Ethiopia’s financial sector is undergoing a revolutionary transformation with the launch of the Ethiopian Stock Exchange (ESE). As the last major African economy without a stock market, this development marks a pivotal moment in Ethiopia’s journey toward financial modernization.

However, while the establishment of the stock market signals progress, the ESE faces critical challenges that could determine its long-term success or failure.

Early Growth, But Liquidity Concerns Persist

Since its launch, the ESE has attracted several state-owned enterprises (SOEs), but private sector participation remains low. This has resulted in limited liquidity, making it difficult for investors to buy and sell shares efficiently.

Experts warn that if trading volumes do not increase, the stock market may struggle to attract institutional investors and achieve meaningful growth.

Challenges Facing the Ethiopian Stock Market

1. Low Private Sector Participation

  • Most listed companies are state-owned, and private businesses remain hesitant to join due to regulatory uncertainties and governance concerns.
  • Corporate transparency and investor protections must be strengthened to encourage more private companies to go public.

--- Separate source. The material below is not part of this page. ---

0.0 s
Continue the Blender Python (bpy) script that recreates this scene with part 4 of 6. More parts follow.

2. Lack of Investor Confidence

  • Financial literacy is low, and many Ethiopians remain unfamiliar with how stock markets operate.
  • Without proper investor education, public participation in the ESE may remain limited.

3. Political and Economic Instability

  • Ethiopia’s political landscape and foreign currency shortages pose risks that deter foreign investment.
  • Inflation and economic volatility could impact market confidence.

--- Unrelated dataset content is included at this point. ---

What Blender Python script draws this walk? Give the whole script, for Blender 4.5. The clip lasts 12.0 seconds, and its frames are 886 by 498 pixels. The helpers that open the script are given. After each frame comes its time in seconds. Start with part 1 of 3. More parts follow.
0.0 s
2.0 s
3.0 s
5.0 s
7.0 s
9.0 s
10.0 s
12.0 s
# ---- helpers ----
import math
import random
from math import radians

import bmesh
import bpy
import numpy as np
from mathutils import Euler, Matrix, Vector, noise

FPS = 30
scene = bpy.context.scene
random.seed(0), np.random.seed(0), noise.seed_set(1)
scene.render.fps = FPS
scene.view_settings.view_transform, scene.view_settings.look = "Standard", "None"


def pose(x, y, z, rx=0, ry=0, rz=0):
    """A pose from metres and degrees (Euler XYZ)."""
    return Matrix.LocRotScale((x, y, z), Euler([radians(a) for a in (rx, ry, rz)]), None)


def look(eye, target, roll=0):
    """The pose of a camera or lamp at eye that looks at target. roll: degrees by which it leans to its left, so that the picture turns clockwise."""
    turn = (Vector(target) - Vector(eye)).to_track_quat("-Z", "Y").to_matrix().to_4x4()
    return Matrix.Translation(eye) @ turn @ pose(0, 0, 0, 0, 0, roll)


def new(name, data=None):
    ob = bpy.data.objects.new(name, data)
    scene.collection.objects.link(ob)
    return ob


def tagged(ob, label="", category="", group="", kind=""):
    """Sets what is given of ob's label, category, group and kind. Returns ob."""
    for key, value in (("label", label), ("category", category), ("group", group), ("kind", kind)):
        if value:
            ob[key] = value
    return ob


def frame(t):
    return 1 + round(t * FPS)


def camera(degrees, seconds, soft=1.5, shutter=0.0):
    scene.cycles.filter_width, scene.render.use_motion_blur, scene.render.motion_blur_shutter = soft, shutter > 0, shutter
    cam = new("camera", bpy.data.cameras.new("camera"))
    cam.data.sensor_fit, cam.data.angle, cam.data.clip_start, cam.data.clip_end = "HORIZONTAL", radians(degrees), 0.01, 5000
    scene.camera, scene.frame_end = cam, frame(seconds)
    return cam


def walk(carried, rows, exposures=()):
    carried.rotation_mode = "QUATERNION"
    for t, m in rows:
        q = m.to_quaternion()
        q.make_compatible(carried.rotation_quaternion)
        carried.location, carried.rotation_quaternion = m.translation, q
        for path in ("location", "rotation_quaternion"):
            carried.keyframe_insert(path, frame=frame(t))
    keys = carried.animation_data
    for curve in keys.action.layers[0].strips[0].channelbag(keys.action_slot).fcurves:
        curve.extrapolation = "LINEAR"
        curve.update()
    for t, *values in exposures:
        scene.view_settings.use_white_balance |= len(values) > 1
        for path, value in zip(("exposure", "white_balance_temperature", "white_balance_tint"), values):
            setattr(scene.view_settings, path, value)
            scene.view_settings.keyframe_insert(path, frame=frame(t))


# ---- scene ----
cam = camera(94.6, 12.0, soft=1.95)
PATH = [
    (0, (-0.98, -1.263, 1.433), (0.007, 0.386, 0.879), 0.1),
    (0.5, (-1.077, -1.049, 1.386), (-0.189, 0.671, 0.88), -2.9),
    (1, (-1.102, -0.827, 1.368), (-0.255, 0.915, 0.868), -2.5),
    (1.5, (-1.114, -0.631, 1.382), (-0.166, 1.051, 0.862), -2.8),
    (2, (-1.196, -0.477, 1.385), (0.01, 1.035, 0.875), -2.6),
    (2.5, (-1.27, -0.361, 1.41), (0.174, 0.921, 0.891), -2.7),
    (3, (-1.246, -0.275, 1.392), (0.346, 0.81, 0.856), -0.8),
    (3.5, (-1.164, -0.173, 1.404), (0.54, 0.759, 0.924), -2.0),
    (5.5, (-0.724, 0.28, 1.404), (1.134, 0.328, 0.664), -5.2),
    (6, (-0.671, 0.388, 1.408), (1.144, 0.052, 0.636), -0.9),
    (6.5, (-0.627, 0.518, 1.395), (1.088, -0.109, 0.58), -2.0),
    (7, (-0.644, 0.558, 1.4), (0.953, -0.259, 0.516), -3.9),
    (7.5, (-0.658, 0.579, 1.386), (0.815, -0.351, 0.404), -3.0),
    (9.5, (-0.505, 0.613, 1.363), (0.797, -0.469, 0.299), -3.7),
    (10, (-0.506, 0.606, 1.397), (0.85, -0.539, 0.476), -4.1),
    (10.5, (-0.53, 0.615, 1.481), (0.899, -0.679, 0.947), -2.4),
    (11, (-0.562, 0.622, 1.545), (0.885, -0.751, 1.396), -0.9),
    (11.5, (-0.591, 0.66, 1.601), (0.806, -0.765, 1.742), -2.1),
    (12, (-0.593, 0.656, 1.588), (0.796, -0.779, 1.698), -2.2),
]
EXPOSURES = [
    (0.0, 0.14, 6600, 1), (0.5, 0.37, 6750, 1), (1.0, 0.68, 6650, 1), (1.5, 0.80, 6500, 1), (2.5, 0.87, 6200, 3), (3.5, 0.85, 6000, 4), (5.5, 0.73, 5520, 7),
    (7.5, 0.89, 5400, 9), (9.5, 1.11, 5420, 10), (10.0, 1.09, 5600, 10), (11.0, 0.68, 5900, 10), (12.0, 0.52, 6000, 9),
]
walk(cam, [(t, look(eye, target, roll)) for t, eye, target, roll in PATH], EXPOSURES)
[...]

Government Efforts to Strengthen the ESE

The Ethiopian government is taking key steps to enhance market stability and investor confidence:

  • Regulatory reforms to improve transparency and protect investors.
  • Incentives for private businesses to encourage stock market listings.
  • Public financial education campaigns to boost participation.

Will Ethiopia’s Stock Market Succeed?

The next few years will be crucial in determining whether the ESE evolves into a dynamic financial hub or remains an underdeveloped, niche market.

Success will depend on:

  • Expanding private sector participation.
  • Enhancing liquidity and trading efficiency.
  • Strengthening governance and investor protection.

If Ethiopia can overcome these hurdles, the stock market could become a powerful engine for economic growth, investment, and long-term prosperity.